8.6 (exclude) the Pareto distribution
The one-parameter1 Pareto distribution has density
$$\begin{aligned} f(x) &= \frac{\alpha}{\beta}\left( \frac{\beta}{x}\right)^{\alpha+1} &\text{ with }\begin{cases} 2 < \alpha \\ 0 < \beta \leq x \\ \end{cases} \end{aligned}$$
If the restriction $\alpha>2$ is relaxed, the mean and the variance aren't guaranteed to exist. The parameter $\beta$ defines the domain of the density function, because the cumulative distribution works out to be
$$\begin{aligned} F(x) &= 1 - \left(\frac \beta x\right)^\alpha, \end{aligned}$$
and $x<\beta$ would have negative cumulative probability. The Pareto distribution is defined for $x$ above some threshold:
The figure shows the graph of a Pareto density function for loss amounts measured in hundreds of dollars, i.e. $\$300$ is represented by $x=3$. This insurance policy has a deductible of $\$300$. Claims for under this minimum aren't filed.
The mean and variance are
$$\begin{aligned} E(X) &= \frac{\alpha\beta}{\alpha - 1} \\ V(X) &= \frac{\alpha\beta^2}{\alpha-2} - \left(\frac{\alpha\beta}{\alpha-1}\right)^2 \end{aligned}$$
We can also define the failure rate2:
$$\begin{aligned} \lambda(t) &= \frac{f(t)}{1-F(t)} \\ &= \frac \alpha\beta \frac{ (\beta/x)^{\alpha+1} }{ (\beta/x)^\alpha } \\ &= \frac \alpha x \end{aligned}$$
The failure rate here is useful for things like insurance claim amounts.
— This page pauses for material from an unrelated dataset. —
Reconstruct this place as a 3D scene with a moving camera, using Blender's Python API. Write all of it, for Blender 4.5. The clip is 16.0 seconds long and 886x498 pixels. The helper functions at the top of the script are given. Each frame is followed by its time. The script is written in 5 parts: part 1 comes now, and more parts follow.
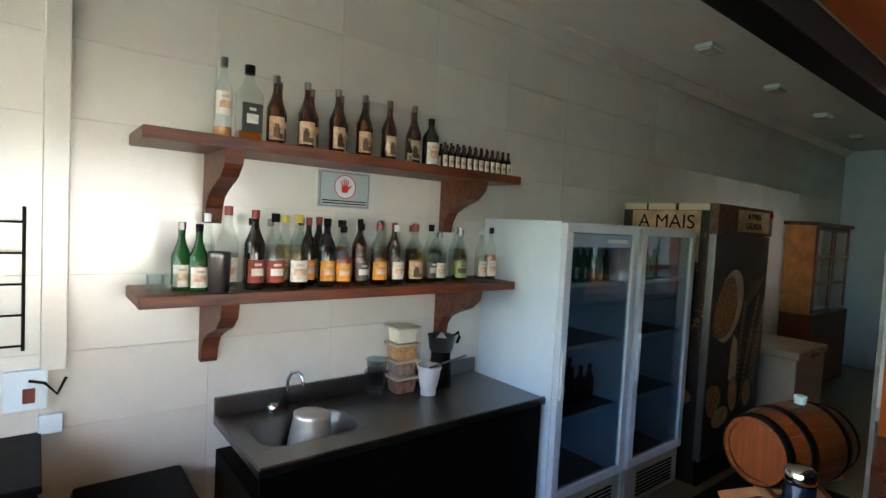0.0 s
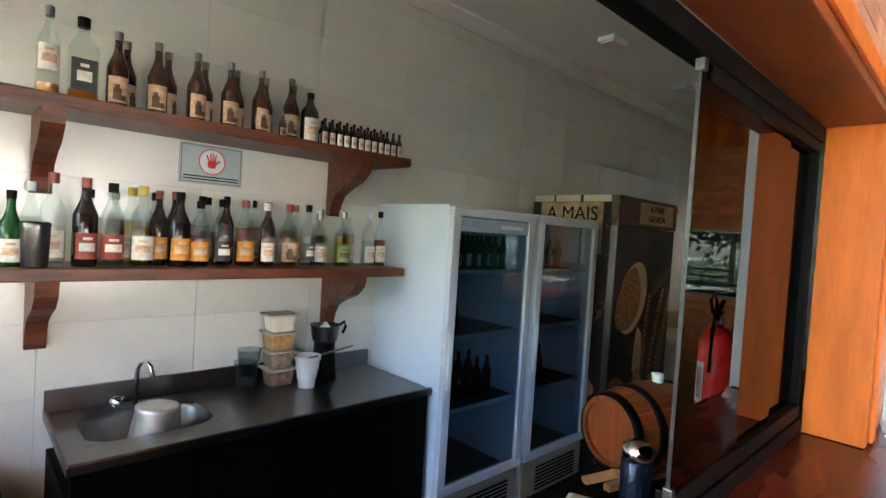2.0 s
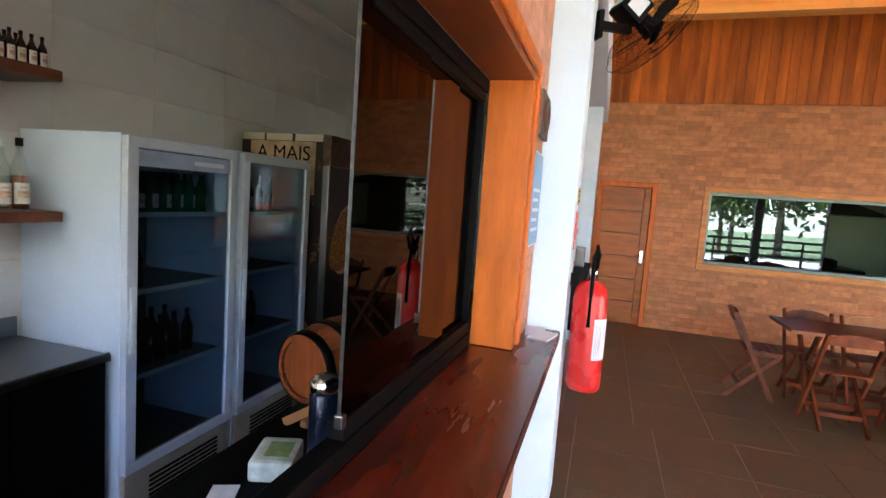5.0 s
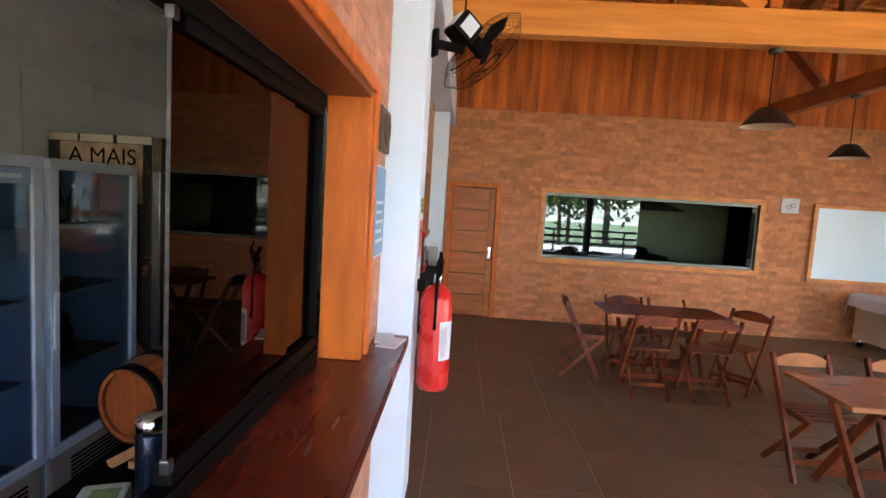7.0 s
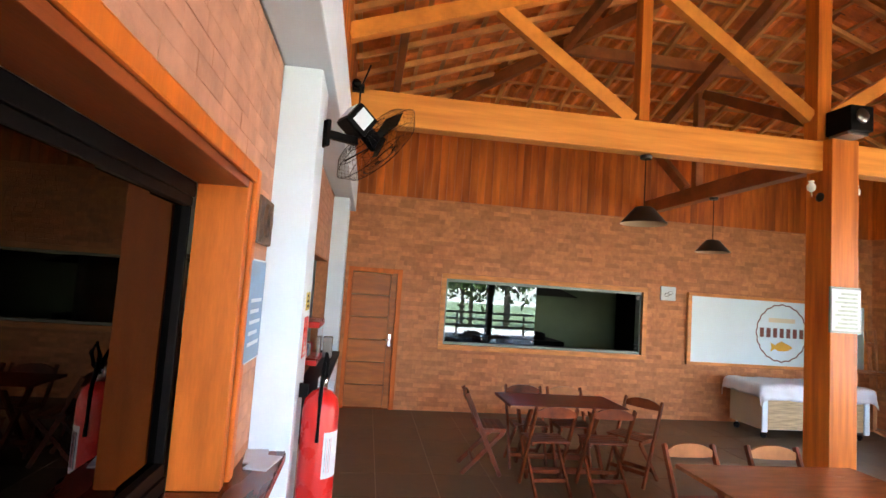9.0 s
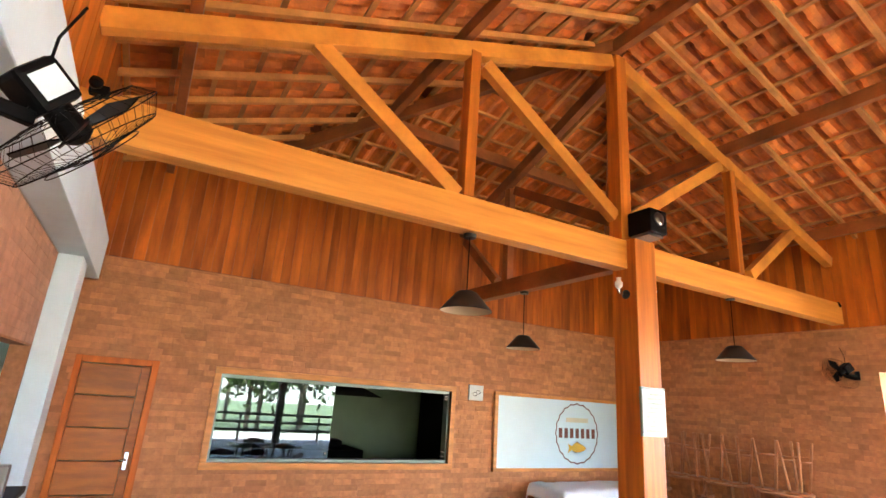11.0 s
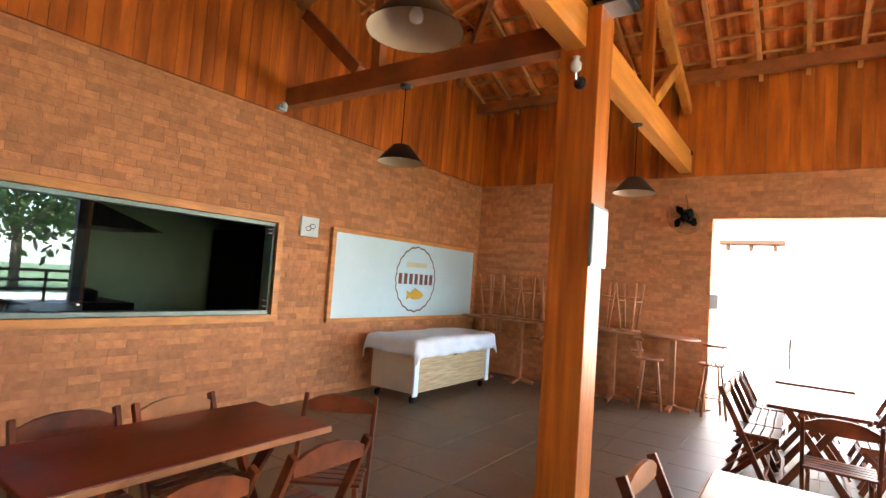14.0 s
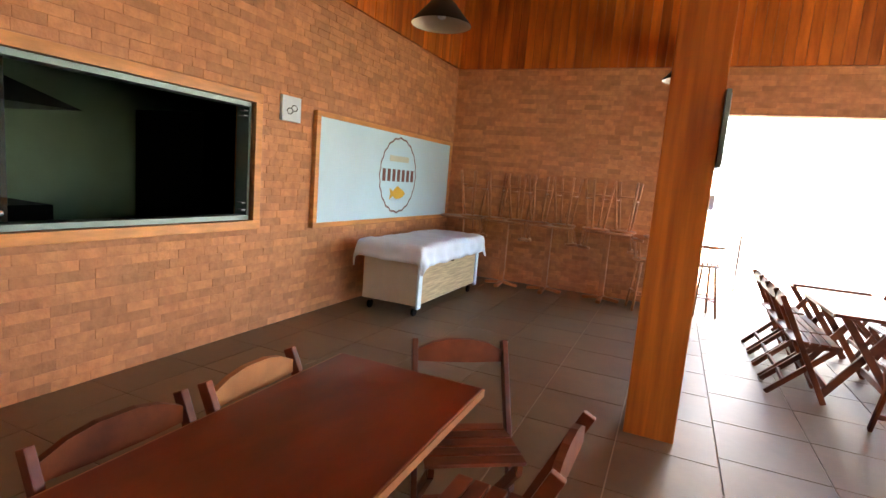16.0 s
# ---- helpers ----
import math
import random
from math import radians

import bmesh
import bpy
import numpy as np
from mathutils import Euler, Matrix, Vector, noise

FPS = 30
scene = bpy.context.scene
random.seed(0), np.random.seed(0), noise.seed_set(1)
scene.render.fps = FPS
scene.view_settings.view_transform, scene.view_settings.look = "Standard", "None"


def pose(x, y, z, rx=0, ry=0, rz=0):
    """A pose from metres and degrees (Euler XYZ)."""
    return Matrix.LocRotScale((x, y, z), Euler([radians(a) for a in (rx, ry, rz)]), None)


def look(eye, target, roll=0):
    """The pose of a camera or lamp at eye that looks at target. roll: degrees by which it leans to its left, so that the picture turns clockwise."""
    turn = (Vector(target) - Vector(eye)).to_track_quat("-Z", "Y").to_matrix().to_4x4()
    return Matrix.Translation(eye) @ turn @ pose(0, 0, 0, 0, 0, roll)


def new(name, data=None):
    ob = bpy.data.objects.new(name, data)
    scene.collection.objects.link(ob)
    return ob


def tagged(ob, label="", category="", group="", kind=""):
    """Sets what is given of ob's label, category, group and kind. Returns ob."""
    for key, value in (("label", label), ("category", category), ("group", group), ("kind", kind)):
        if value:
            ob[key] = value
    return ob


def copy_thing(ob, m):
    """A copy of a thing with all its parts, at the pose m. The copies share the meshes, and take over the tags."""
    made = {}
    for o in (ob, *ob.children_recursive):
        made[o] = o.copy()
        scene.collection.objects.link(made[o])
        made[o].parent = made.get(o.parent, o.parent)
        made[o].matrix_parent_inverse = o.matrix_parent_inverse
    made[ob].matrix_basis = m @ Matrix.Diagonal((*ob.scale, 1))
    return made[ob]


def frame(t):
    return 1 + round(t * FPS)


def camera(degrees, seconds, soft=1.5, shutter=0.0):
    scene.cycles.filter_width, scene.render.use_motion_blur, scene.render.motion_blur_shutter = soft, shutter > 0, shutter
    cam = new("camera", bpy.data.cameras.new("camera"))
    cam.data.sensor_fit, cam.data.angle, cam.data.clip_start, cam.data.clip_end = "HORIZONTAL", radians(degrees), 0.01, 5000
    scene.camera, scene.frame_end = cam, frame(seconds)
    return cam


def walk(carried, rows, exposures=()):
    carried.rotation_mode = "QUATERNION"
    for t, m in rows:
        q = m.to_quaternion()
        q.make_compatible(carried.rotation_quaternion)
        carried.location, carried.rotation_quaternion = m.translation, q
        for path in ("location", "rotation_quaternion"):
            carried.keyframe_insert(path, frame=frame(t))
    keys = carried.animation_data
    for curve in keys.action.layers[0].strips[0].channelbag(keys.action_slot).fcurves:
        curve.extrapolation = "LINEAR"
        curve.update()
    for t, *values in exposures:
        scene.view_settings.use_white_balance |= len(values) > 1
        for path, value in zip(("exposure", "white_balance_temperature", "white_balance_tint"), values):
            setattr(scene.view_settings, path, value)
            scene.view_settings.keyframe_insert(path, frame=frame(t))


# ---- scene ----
cam = camera(81.3, 16.0)
PATH = [
    (0, (0.085, 0.056, 1.778), (1.325, 1.623, 1.679), 3.0),
    (0.5, (0.181, 0.01, 1.777), (1.416, 1.581, 1.701), 3.0),
    (1, (0.295, -0.01, 1.741), (1.543, 1.552, 1.674), 3.1),
    (1.5, (0.409, -0.054, 1.701), (1.701, 1.47, 1.632), 3.3),
    (2, (0.48, -0.102, 1.662), (1.855, 1.35, 1.601), 3.6),
    (2.5, (0.527, -0.097, 1.643), (1.993, 1.262, 1.581), 3.7),
    (3, (0.577, -0.078, 1.622), (2.148, 1.156, 1.53), 3.9),
    (3.5, (0.611, -0.082, 1.613), (2.284, 1.005, 1.484), 4.0),
    (4, (0.621, -0.114, 1.621), (2.393, 0.797, 1.456), 4.0),
    (4.5, (0.626, -0.147, 1.628), (2.471, 0.602, 1.44), 4.1),
    (5, (0.633, -0.178, 1.635), (2.534, 0.41, 1.436), 4.1),
    (5.2, (0.639, -0.187, 1.635), (2.554, 0.352, 1.437), 4.1),
    (7.3, (0.585, -0.254, 1.739), (2.579, -0.259, 1.587), 3.6),
    (7.5, (0.577, -0.251, 1.752), (2.573, -0.295, 1.63), 3.7),
    (8, (0.581, -0.259, 1.78), (2.576, -0.389, 1.758), 3.9),
    (8.2, (0.608, -0.265, 1.788), (2.602, -0.424, 1.8), 3.9),
    (10.3, (1.266, -0.535, 1.804), (3.117, -1.144, 2.254), 4.1),
    (10.5, (1.405, -0.576, 1.785), (3.213, -1.281, 2.27), 4.2),
    (11, (1.705, -0.636, 1.832), (3.385, -1.564, 2.393), 4.0),
    (11.5, (2.016, -0.647, 1.823), (3.524, -1.799, 2.458), 4.4),
    (12, (2.328, -0.767, 1.771), (3.673, -2.089, 2.436), 4.6),
    (12.5, (2.696, -0.905, 1.726), (3.968, -2.295, 2.397), 4.7),
    (13, (3.053, -0.962, 1.659), (4.294, -2.401, 2.285), 4.8),
    (13.5, (3.437, -1.096, 1.554), (4.64, -2.647, 1.939), 4.5),
    (14, (3.791, -1.156, 1.49), (4.937, -2.791, 1.605), 4.1),
    (14.5, (4.152, -1.157, 1.491), (5.191, -2.864, 1.416), 4.1),
    (15, (4.48, -1.279, 1.461), (5.411, -3.042, 1.297), 4.3),
    (15.5, (4.805, -1.319, 1.447), (5.664, -3.111, 1.218), 4.5),
    (16, (5.161, -1.306, 1.462), (5.955, -3.121, 1.193), 4.7),
]
walk(cam, [(t, look(eye, target, roll)) for t, eye, target, roll in PATH],
     [(0, 5.05, 6600, 10), (2.5, 5.45, 6750, 14), (3.5, 6.0, 6700, 15), (4, 5.95, 6750, 16), (4.5, 5.3, 6800, 19), (5, 5.1, 6800, 21), (7.5, 4.8, 6950, 25), (8.2, 4.85, 7000, 25), (10.4, 5.3, 6950, 21), (11.5, 5.4, 7250, 22), (13.4, 5.55, 7150, 20), (14.2, 5.15, 6950, 16), (16, 5.2, 6900, 16)])

# ---- light: sky, sun ----
SUN_EL, SUN_AZ = 62.0, 20.0
world = bpy.data.worlds.new("sky")
scene.world = world
world.use_nodes = True
wn = world.node_tree
sky = wn.nodes.new("ShaderNodeTexSky")
sky.sky_type, sky.sun_disc = "NISHITA", False
sky.sun_elevation, sky.sun_rotation = radians(SUN_EL), radians(SUN_AZ)
wn.nodes["Background"].inputs[1].default_value = 0.15
wn.links.new(sky.outputs[0], wn.nodes["Background"].inputs[0])
sun = new("sun", bpy.data.lights.new("sun", "SUN"))
sun.data.energy, sun.data.angle, sun.data.color = 5.0, radians(0.6), (1.0, 0.95, 0.88)
_az, _el = radians(SUN_AZ), radians(SUN_EL)
sun.matrix_world = look((math.sin(_az) * math.cos(_el) * 40, math.cos(_az) * math.cos(_el) * 40, math.sin(_el) * 40), (0, 0, 0))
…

8.7 (exclude) the Weibull distribution
If the failure rate isn't constant with time, the Weibull distribution might be useful. It has a failure rate
$$\begin{aligned} \lambda(x) &= \alpha \beta x^{\alpha - 1}, \end{aligned}$$
which comes from a probability density $$\begin{aligned} f(x) &= \alpha\beta x^{\alpha-1} e^{-\beta x^\alpha}, & \text{for } x &\geq 0,\ \alpha > 0,\ \beta > 0 \end{aligned}$$
For $\alpha=1$ we recover the exponential distribution; for $\alpha > 1$ we have a failure rate that increases with time. We also have
$$\begin{aligned} \text{cumulative distribution:} && F(x) &= 1 - e^{-\beta x^\alpha} \\ \text{mean:} && E(X) &= \frac{\Gamma\left( 1 + \frac{1}{\alpha}\right)}{\beta^{1/\alpha}} \\\ \text{variance:} && V(X) &= \frac{1}{\beta^{2/\alpha}} \left( \Gamma\left(1 + \frac2\alpha\right) + \Gamma\left(1 + \frac1\alpha\right)^2 \right) \end{aligned}$$
8.8 the Beta distribution
The beta distribution is defined on $[0,1]$, and is useful for modeling things that can be written as percentages. It has two positive parameters and the probability density
$$\begin{aligned} f(x) &= \frac{\Gamma(\alpha + \beta)}{\Gamma(\alpha)\Gamma(\beta)} \cdot x ^ {\alpha - 1} (1-x)^{\beta - 1} \end{aligned}$$
Here's a figure showing $(\alpha,\beta) = (4,3)$:
The $\Gamma$ garbage is just a normalization. But it does imply that integrals of the form
$$\begin{aligned} \int_0^1 x^m (1-x)^n \mathrm dx &= \frac{\Gamma(m+1)\ \Gamma(n+1)}{\Gamma(m+n+1)} \\ &= \frac{n!\ m!}{(n+m)!} \end{aligned}$$
result in ratios of factorials.
We have
$$\begin{aligned} \text{mean:} && E(X) &= \frac{\alpha}{\alpha + \beta} \\ \text{variance:} && V(X) &= \frac{\alpha\beta}{ (\alpha+\beta)^2 (\alpha+\beta+1)} \end{aligned}$$
8.9 Fitting theoretical distributions to real problems
The reader may wonder how to decide which distribution is a good fit. Well, keep wondering, cupcake. We're just going to tell you what to choose.